I'm trying to apply a mask (binary, only one channel) to an RGB image (3 channels, normalized to [0, 1]). My current solution is, that I split the RGB image into it's channels, multiply it with the mask and concatenate these channels again:
with tf.variable_scope('apply_mask') as scope:
# Output mask is in range [-1, 1], bring to range [0, 1] first
zero_one_mask = (output_mask + 1) / 2
# Apply mask to all channels.
channels = tf.split(3, 3, output_img)
channels = [tf.mul(c, zero_one_mask) for c in channels]

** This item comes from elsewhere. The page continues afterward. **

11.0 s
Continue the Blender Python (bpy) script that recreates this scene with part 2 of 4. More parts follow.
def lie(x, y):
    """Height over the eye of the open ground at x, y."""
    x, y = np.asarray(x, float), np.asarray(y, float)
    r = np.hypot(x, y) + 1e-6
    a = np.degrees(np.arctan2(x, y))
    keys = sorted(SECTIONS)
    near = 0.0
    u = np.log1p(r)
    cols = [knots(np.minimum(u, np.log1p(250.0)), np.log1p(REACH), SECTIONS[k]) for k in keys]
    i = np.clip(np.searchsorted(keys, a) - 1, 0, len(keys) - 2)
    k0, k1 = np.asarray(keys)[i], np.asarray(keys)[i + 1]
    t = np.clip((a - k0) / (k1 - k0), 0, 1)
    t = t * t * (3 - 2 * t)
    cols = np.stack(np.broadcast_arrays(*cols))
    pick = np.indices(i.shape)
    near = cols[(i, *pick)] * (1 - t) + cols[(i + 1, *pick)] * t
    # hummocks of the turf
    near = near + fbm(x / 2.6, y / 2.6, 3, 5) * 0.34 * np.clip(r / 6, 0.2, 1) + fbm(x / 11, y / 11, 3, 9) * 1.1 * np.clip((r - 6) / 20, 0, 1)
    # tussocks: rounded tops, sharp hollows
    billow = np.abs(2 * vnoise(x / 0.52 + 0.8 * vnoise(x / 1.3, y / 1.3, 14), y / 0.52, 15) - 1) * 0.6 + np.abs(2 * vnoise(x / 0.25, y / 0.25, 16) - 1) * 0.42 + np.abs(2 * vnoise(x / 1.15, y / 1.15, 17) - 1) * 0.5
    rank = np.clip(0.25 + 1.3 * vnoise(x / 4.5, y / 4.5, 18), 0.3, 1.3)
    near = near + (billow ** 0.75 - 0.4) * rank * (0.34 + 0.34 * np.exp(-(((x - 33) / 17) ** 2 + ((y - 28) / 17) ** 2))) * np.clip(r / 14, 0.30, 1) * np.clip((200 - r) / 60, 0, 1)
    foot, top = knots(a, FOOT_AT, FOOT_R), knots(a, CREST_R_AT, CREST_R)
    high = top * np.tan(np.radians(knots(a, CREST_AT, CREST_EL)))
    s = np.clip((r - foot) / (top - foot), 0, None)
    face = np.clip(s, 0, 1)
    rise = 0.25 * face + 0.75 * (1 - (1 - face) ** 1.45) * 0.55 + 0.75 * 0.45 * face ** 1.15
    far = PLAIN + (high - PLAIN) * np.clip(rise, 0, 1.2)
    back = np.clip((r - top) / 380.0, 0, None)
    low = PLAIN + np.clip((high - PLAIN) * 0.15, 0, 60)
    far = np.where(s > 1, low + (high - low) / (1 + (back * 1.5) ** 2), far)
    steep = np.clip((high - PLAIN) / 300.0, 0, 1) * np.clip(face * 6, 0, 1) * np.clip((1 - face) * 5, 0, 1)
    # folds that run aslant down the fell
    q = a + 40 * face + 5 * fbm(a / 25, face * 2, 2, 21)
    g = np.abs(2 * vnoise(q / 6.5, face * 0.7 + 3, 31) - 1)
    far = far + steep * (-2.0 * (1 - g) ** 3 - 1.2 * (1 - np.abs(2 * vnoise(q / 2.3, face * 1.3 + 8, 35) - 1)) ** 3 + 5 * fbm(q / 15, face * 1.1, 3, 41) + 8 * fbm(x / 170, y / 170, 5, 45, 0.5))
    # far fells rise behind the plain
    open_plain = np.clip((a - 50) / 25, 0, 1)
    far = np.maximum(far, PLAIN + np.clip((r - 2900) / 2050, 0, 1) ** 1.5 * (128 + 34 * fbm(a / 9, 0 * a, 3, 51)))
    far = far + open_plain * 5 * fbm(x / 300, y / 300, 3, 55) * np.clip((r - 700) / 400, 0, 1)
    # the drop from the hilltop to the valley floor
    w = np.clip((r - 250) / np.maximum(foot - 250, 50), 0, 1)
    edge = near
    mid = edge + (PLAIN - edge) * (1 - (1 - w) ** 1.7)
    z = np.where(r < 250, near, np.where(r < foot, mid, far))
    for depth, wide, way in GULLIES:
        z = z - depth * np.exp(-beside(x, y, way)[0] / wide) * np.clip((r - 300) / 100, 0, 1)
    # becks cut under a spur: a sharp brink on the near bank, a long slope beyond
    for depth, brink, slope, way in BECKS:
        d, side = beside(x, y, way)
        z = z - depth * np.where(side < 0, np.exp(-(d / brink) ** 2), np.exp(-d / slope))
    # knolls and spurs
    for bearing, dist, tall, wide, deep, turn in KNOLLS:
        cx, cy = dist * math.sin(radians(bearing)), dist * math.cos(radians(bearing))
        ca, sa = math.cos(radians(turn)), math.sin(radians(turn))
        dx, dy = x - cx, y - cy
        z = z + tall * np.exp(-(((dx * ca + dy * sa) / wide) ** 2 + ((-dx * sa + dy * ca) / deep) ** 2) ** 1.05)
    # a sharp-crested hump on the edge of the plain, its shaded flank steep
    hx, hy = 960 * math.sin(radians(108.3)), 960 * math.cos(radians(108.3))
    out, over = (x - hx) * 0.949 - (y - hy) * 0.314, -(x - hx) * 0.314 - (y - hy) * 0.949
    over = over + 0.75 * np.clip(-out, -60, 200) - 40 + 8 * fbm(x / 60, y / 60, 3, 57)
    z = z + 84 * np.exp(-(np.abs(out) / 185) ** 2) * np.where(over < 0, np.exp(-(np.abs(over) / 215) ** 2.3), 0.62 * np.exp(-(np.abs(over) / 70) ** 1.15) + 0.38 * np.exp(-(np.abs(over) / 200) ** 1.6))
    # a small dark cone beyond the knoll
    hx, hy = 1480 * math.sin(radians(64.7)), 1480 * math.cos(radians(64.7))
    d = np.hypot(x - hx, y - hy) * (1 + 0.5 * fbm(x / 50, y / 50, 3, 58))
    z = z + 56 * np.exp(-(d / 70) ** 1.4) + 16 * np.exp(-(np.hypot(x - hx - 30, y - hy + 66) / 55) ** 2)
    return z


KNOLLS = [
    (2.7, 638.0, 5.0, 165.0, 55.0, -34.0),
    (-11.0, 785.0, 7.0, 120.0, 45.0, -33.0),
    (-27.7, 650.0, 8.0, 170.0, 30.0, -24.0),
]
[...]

output_img = tf.concat(3, channels)
However, this seems pretty inefficient, especially since, to my understanding, none of these computations are done in-place. Is there a more efficient way for doing this?
The tf.mul()
operator supports numpy-style broadcasting, which would allow you to simplify and optimize the code slightly.
Let's say that zero_one_mask
is an m x n
tensor, and output_img
is a b x m x n x 3
(where b
is the batch size - I'm inferring this from the fact that you split output_img
on dimension 3)*. You can use tf.expand_dims()
to make zero_one_mask
broadcastable to channels
, by reshaping it to be an m x n x 1
tensor:
with tf.variable_scope('apply_mask') as scope:
# Output mask is in range [-1, 1], bring to range [0, 1] first
# NOTE: Assumes `output_mask` is a 2-D `m x n` tensor.
zero_one_mask = tf.expand_dims((output_mask + 1) / 2, 2)
# Apply mask to all channels.
# NOTE: Assumes `output_img` is a 4-D `b x m x n x c` tensor.
output_img = tf.mul(output_img, zero_one_mask)
(* This would work equally if output_img
were a 4-D b x m x n x c
(for any number of channels c
) or 3-D m x n x c
tensor, due to the way broadcasting works.)